++++ Provided data ++++
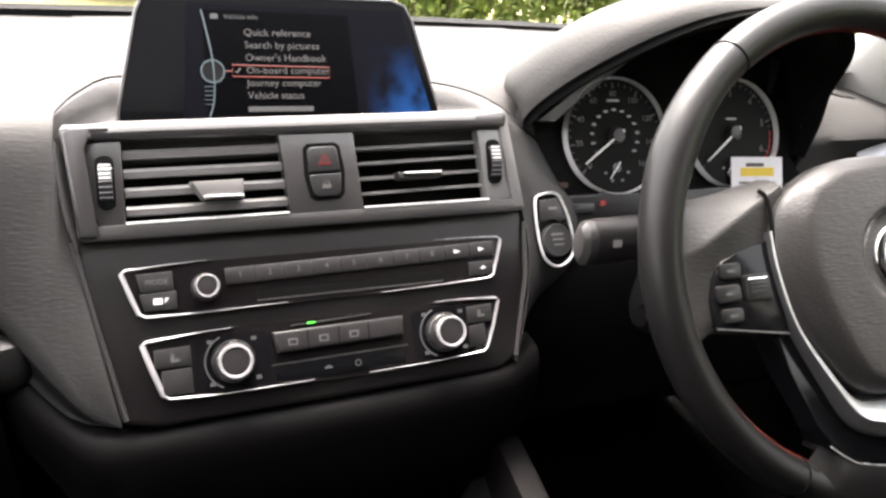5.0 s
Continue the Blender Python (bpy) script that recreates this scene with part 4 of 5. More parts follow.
def dial(cx, labels, needle, sub, red_from, words):
    """A round instrument with a bright ring, printed scale and needle."""
    f = DIALS @ shift(cx, 0, 0)
    r = 0.0535
    d = part("dial", capped([(r, -0.003), (r, 0.0), (r * 0.3, 0.0)], f, 56), DIAL, cluster)
    part("ring", lathe([(r * 1.020, -0.002), (r * 1.019, 0.005), (r * 1.008, 0.0064), (r * 0.993, 0.0045), (r * 0.990, 0.0)], f, 64), DIAL_RING, d, "bright chrome ring")
    for a, big in [(a, False) for a in np.linspace(222, -42, 33)] + [(a, True) for a, _ in labels]:
        c, s = math.cos(radians(a)), math.sin(radians(a))
        n = 0.0055 if big else 0.003
        part("graduation", tube([f @ Vector(((r * 0.93 - n) * c, (r * 0.93 - n) * s, 0.0004)), f @ Vector((r * 0.93 * c, r * 0.93 * s, 0.0004))], 0.0006 if big else 0.00035, steps=4), DIAL_PRINT, d)
    for a, w in labels:
        lettering("numeral", w, 0.0098 if len(w) < 2 else 0.0078, f @ shift(r * 0.735 * math.cos(radians(a)), r * 0.735 * math.sin(radians(a)), 0.0006), DIAL_PRINT, d, "CENTER")
    if sub:
        for a in np.linspace(215, -35, 13):
            part("inner_mark", block(-0.0022, 0.0022, -0.0011, 0.0011, 0.0003, 0.0006, f @ shift(r * 0.46 * math.cos(radians(a)), r * 0.46 * math.sin(radians(a)), 0)), SCREEN_DIM, d)
    part("legend", block(-0.0065, 0.0065, -0.0010, 0.0010, 0.0003, 0.0006, f @ shift(0, r * 0.27 if words else r * 0.62, 0)), SCREEN_DIM, d)
    if red_from:
        arc = [f @ Vector((r * 0.90 * math.cos(radians(a)), r * 0.90 * math.sin(radians(a)), 0.0004)) for a in range(2, -43, -5)]
        part("red_zone", tube(arc, 0.0011, steps=4, up=DIALS.col[2].xyz), surface("dial_red", (0.30, 0.02, 0.02), 0.6), d)
    g = f @ shift(0.0, -r * 0.55, 0)
    part("small_needle", tube([g @ Vector((0.004, 0.005, 0.001)), g @ Vector((-0.008, -0.010, 0.001))], 0.0006, steps=5), NEEDLE, d)
    part("small_hub", capped([(0.0042, 0), (0.0042, 0.0012)], g, 18), GREY, d)
    for a in (200, 245, 295, 340):
        part("small_mark", block(-0.0015, 0.0015, -0.0012, 0.0012, 0.0003, 0.0006, g @ shift(0.013 * math.cos(radians(a)), 0.013 * math.sin(radians(a)), 0)), DIAL_PRINT, d)
    c, s = math.cos(radians(needle)), math.sin(radians(needle))
    part("needle", sweep([f @ Vector((-0.008 * c, -0.008 * s, 0.0065)), f @ Vector((0.044 * c, 0.044 * s, 0.0055))], [[(0.0013, -0.0006), (0.0013, 0.0006), (-0.0013, 0.0006), (-0.0013, -0.0006)], [(0.0006, -0.0004), (0.0006, 0.0004), (-0.0006, 0.0004), (-0.0006, -0.0004)]], up=DIALS.col[2].xyz), NEEDLE, d)
    part("hub", capped([(0.0075, 0.0), (0.0075, 0.0055), (0.0062, 0.0072), (0.003, 0.0076)], f, 24), KEYBAR, d)


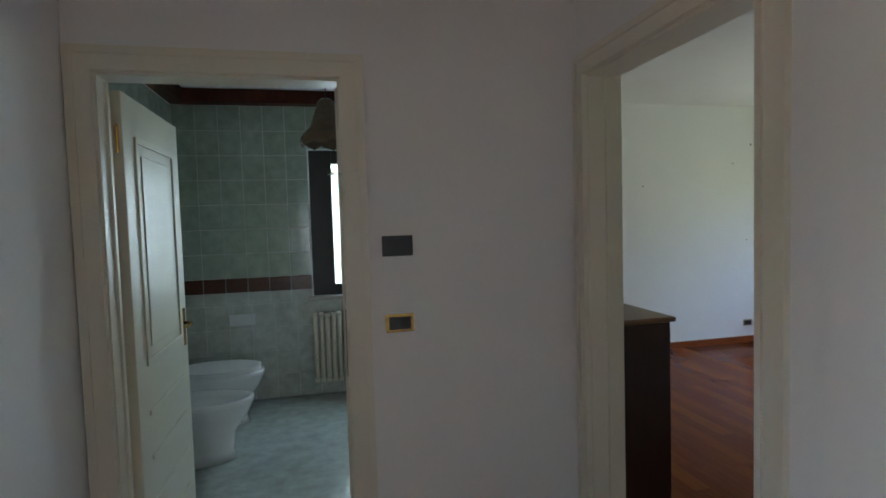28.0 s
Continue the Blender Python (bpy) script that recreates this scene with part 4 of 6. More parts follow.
def cage_chandelier(x, y, low, high, r, metal, label, leaves, prof=PEAR, arms=6, candle=None, ring=0.55, size=1.0):
    """A cage of curved arms with candles inside; low: its lowest point, high: the top of the cage."""
    c = thing("chandelier", label, "chandelier", (x, y, 0), 0)
    canopy(c, material=metal)
    part("chain", chain(bmesh.new(), high + 0.02, CEIL - 0.06), metal, c)
    h = high - low
    part("stem", lathe(bmesh.new(), [(0, low + h * 0.10), (0.006, low + h * 0.11), (0.005, low + h * 0.55), (0.014, low + h * 0.70), (0.026, low + h * 0.78), (0.010, low + h * 0.83), (0.006, high), (0.0, high + 0.02)], 12), metal, c, smooth=True)
    part("bottom_bowl", lathe(bmesh.new(), [(0, low + h * 0.06), (0.012, low + h * 0.07), (0.018, low + h * 0.10), (0.030, low + h * 0.12), (0.034, low + h * 0.14), (0.028, low + h * 0.14), (0, low + h * 0.12)], 14), metal, c, smooth=True)
    rr = random.Random(int(abs(x) * 100))
    sprigs, drops = bmesh.new(), bmesh.new()
    for k in range(arms):
        a = 2 * math.pi * k / arms + 0.2
        ca, sa = math.cos(a), math.sin(a)
        line = smooth_line([(r * u * ca, r * u * sa, low + h * w) for u, w in prof])
        part("cage_arm", tube(bmesh.new(), line, 0.0042, 6), metal, c, smooth=True)
        top = smooth_line([(0.015 * ca, 0.015 * sa, low + h * 0.80), (r * 0.22 * ca, r * 0.22 * sa, low + h * 0.95), (r * 0.48 * ca, r * 0.48 * sa, low + h * 0.97), (r * 0.60 * ca, r * 0.60 * sa, low + h * 0.90), (r * 0.48 * ca, r * 0.48 * sa, low + h * 0.87)], 4)
        part("crown_scroll", tube(bmesh.new(), top, 0.0030, 6), metal, c, smooth=True)
        curl = smooth_line([(r * 0.70 * ca, r * 0.70 * sa, low + h * 0.19), (r * 0.95 * ca, r * 0.95 * sa, low + h * 0.17), (r * 1.12 * ca, r * 1.12 * sa, low + h * 0.22), (r * 1.12 * ca, r * 1.12 * sa, low + h * 0.28), (r * 1.02 * ca, r * 1.02 * sa, low + h * 0.27)], 4)
        part("foot_scroll", tube(bmesh.new(), curl, 0.0034, 6), metal, c, smooth=True)
        b = a + math.pi / arms
        cb, sb = math.cos(b), math.sin(b)
        arm = part("candle_arm", tube(bmesh.new(), smooth_line([(0.03 * cb, 0.03 * sb, low + h * 0.16), (r * 0.3 * cb, r * 0.3 * sb, low + h * 0.14), (r * (ring - 0.03) * cb, r * (ring - 0.03) * sb, low + h * 0.17), (r * ring * cb, r * ring * sb, low + h * 0.24)], 3), 0.0045, 6), metal, c, smooth=True)
        part("candle", lathe(bmesh.new(), [(0.006, 0), (0.020, 0.006), (0.024, 0.014), (0.010, 0.018), (0.010, 0.085), (0.008, 0.09), (0.013, 0.11), (0.010, 0.135), (0.002, 0.155), (0, 0.156)], 10, pose(r * ring * cb, r * ring * sb, low + h * 0.24) @ Matrix.Scale(size, 4)), candle or metal, arm, smooth=True)
        strand(drops, r * 0.40 * ca, r * 0.40 * sa, low + h * 0.84, 3, 0.022, 0.007)
        strand(drops, r * 0.30 * ca, r * 0.30 * sa, low + h * 0.09, 3, 0.022, 0.007)
        strand(drops, r * 1.06 * ca, r * 1.06 * sa, low + h * 0.15, 2, 0.022, 0.006)
        # a flower at the widest place, leaves along the arm
        for q in range(5):
            f = 2 * math.pi * q / 5
            leaf_sprig(sprigs, (r * 0.99 * ca + 0.006 * math.cos(f), r * 0.99 * sa + 0.006 * math.cos(f), low + h * 0.43 + 0.012 * math.sin(f)), 0.020, k * 5 + q)
        for _ in range(leaves // arms):
            p = line[rr.randrange(len(line))]
            leaf_sprig(sprigs, (p.x + rr.uniform(-0.010, 0.010), p.y + rr.uniform(-0.010, 0.010), p.z + rr.uniform(-0.02, 0.02)), 0.024, rr.random())
    strand(drops, 0, 0, low + h * 0.045, 3, 0.024, 0.009)
    tagged(part("metal_leaves", sprigs, metal, c, "small metal leaves and flowers"), kind="stuff")
    tagged(part("crystal_beading", drops, CRYSTAL, c, "hanging crystal drops"), kind="stuff")
    return c


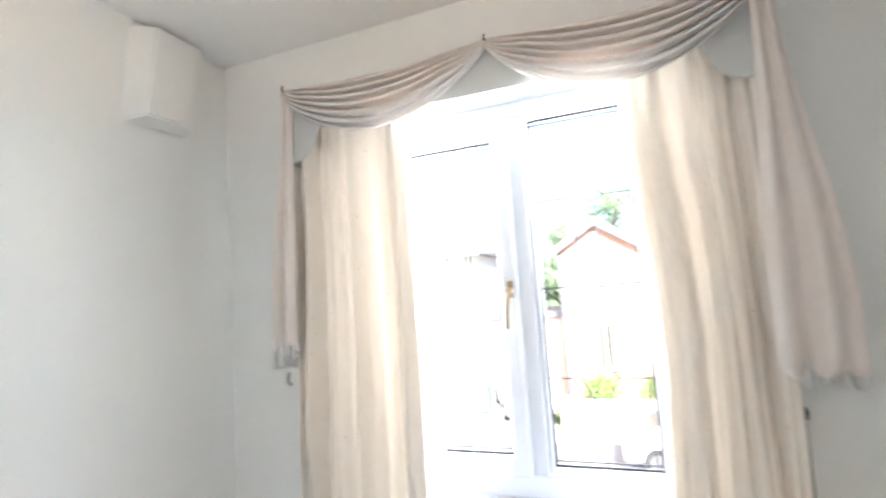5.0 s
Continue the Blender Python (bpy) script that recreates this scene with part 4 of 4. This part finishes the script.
def wash(name, c, c2, scale):
    m = material(name, c, 0.8)
    v = coords(m)
    colour_in(m, ramp(m, noise_tex(m, v, scale, 5, 0.6, 0.8), [(0.35, c), (0.65, c2)]))
    return m


def flat_shape(parent, name, mat, x, pts, label=""):
    bm = bmesh.new()
    bm.faces.new([bm.verts.new((x, y, z)) for y, z in pts])
    return part(name, bm, mat, parent, label)


def seascape(p, x, y0, y1, z0, z1):
    sky_w = wash("pale_sky_wash", (0.50, 0.56, 0.60), (0.62, 0.66, 0.68), 9)
    sea_w = wash("blue_sea_wash", (0.22, 0.33, 0.46), (0.46, 0.56, 0.64), 22)
    hill_w = wash("grey_hill_wash", (0.30, 0.36, 0.44), (0.42, 0.48, 0.55), 30)
    w, h = y1 - y0, z1 - z0
    flat_shape(p, "sky_area", sky_w, x, [(y0, z0), (y1, z0), (y1, z1), (y0, z1)], "pale grey-blue painted sky")
    flat_shape(p, "hill_area", hill_w, x - 0.0004, [(y1, z0 + h * 0.42), (y1 - w * 0.2, z0 + h * 0.5), (y1 - w * 0.45, z0 + h * 0.62), (y1 - w * 0.6, z0 + h * 0.7), (y1 - w * 0.8, z0 + h * 0.58), (y0, z0 + h * 0.66), (y0, z0 + h * 0.35), (y1, z0 + h * 0.3)], "hazy blue headland")
    flat_shape(p, "sea_area", sea_w, x - 0.0008, [(y1, z0 + h * 0.04), (y1, z0 + h * 0.36), (y1 - w * 0.5, z0 + h * 0.42), (y0, z0 + h * 0.38), (y0, z0 + h * 0.02), (y1 - w * 0.5, z0 + h * 0.06)], "blue washed sea")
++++
## Exercise
Identify and extract each line of the listing that contains "Continue".

## Solution
Continue the Blender Python (bpy) script that recreates this scene with part 4 of 5. More parts follow.
Continue the Blender Python (bpy) script that recreates this scene with part 4 of 6. More parts follow.
Continue the Blender Python (bpy) script that recreates this scene with part 4 of 4. This part finishes the script.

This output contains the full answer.